Heute spielen wir Ägypten
RESIDENZGALERIE / FASZINATION ÄGYPTEN / NORBERT BITTNER
03/05/12 Einen wunderschönen Exerzierplatz haben sie sich ausgesucht, die Soldaten Napoleons: In kleinen Grüppchen marschieren sie an den Sehenswürdigkeiten des alten Ägypten vorbei, an Säulen, die bis knapp unter die Kapitelle im Sand stecken, und an stattlichen Tempelfassaden.
Von Reinhard Kriechbaum
Nicht als Besatzer scheinen die Soldaten da zu sein, sondern als neugierige Touristen. Der historische Hintergrund: Von 1798 bis 1801 dauerte die Ägypten-Expedition Napoleons. Militärisch war es ein Flop (Napoleon wollte den Briten fernhandels-technisch einen Strich durch die Rechnung machen), aber in punkto Wissenschaft bedeutete Napoleons Ägypten-Abenteuer eine kleine Revolution. Die 167 „Savants“ (Wissenschafter), die mit der stolzen Armee von 35.000 Soldaten mit unterwegs waren, erweiterten das altertums-kundliche Weltbild ganz entscheidend. Die „Description de l’Égypte“, ein vom nachmaligen ersten Louvre-Direktor Dominique Denon herausgegebenes gewaltiges Mappenwerk, zirkulierte in Europa. Auch ein Erzabt von St.Peter erwarb eine der Ausgaben. Er ließ dafür sogar einen kunstvoll intarsierten Bibliotheksschrank in Form einer ägyptischen Tempelfassade tischlern.
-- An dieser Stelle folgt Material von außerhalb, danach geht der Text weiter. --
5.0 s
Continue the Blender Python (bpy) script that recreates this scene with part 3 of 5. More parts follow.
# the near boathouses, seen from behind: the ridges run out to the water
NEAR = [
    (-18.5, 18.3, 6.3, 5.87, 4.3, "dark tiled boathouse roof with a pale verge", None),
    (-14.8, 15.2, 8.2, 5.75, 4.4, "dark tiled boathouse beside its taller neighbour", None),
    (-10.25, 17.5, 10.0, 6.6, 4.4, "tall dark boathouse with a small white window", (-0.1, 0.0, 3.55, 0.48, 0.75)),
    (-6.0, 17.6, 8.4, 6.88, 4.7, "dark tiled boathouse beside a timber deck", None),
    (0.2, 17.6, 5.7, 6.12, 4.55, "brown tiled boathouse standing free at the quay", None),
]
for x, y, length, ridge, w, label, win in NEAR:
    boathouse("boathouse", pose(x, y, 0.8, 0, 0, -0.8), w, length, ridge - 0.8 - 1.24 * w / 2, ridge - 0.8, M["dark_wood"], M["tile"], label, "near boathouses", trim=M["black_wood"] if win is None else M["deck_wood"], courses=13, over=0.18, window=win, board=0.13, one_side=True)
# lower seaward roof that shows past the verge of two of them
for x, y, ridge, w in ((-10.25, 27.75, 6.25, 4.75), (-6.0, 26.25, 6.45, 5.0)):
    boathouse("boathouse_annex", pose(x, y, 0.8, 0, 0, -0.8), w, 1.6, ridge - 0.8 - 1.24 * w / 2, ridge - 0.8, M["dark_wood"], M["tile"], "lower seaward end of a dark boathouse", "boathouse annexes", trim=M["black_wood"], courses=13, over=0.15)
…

Das ist ein Salzburg-Bezug in der neuen Ausstellung in der Residenzgalerie, die aber einen Biedermeierkünstler aus Wien vorstellt: Norbert Bittner (1786-1851), Architekt, Zeichenlehrer und Theaterdekorateur, nahm die Denon-Stiche zum Vorbild für eine Aquarellserie, die zu einem guten Teil im Kupferstichkabinett der Akademie der bildenden Künste erhalten ist. Bittner ist auf eine damals eben losschwappende Modewelle, die Ägyptomanie, aufgesprungen.
Die Graphik-Vorlagen hat er erfindungsreich abgewandelt: Zum Beispiel konnte er, der ja nie selbst am Nil war, sich so gar nicht vorstellen, dass die Gegend eher flach und vor allem sandig ist. So tauchen Hügel wie in der Wachau auf. Auch mit der Botanik hielt Bittner es so genau nicht, manches Gewächs würde eher in den Tropen wachsen. Über die Trockenheit in Ägypten hat der Künstler wohl überhaupt nicht nachgedacht, denn über seinem Ägypten wölbt sich ein pastellig-wolkiger Biedermeierhimmel.
Und erst die Menschen! Auf einer imaginären Theben-Vedute trägt ein napoleonischer Soldat eine Hose, die er vielleicht einem Souvenirverkäufer abgehandelt hat. Und der seinerseits scheint Gastarbeiter aus der Türkei gewesen zu sein. So manches Gewand, manche Pluderhose der „eingeborenen“ Ägypter und Nubier auf Bittners Bildern würde man eher in der Türkei verorten.
Aber das läuft unter „künstlerische Freiheit“ und tut der pittoresken Wirkung der Aquarelle keinen Abbruch. Ein deutscher Kollege von Bittner, der Kölner Archäologe Franz Christian Gau, hat sich selbst unter erheblichen Strapazen aufgemacht ins Land am Nil und hat dort authentische Bildwerke geschaffen. Diese halten freilich an Originalität mit jenen von der Gedanken-Reise des Norbert Bittner nicht entfernt mit.
Norbert Bittner war auch Theater-Dekorateur, und manche Säulenhalle in Tempeln hat ihn angeregt, bühnenbildartige Metamorphosen zu schaffen: Heute spielen wir Ägypten! Überhaupt hat er gerne geflunkert und nachgebessert. Weit im Hintergrund der beiden Memnon-Kolosse sieht man die Pyramiden. Freie Sicht von Theben bis Kairo, über geschätzte 400 km Luftlinie? Nein, das klappt nicht…
Fein, dass die Ausstellung jetzt läuft, denn zu Pfingsten ist ja Kleopatra das Thema. Mal schauen, ob Cecilia Bartolis musikalisches Ägypten-Bild auch so fantasie- und stimmungsvoll ausfällt.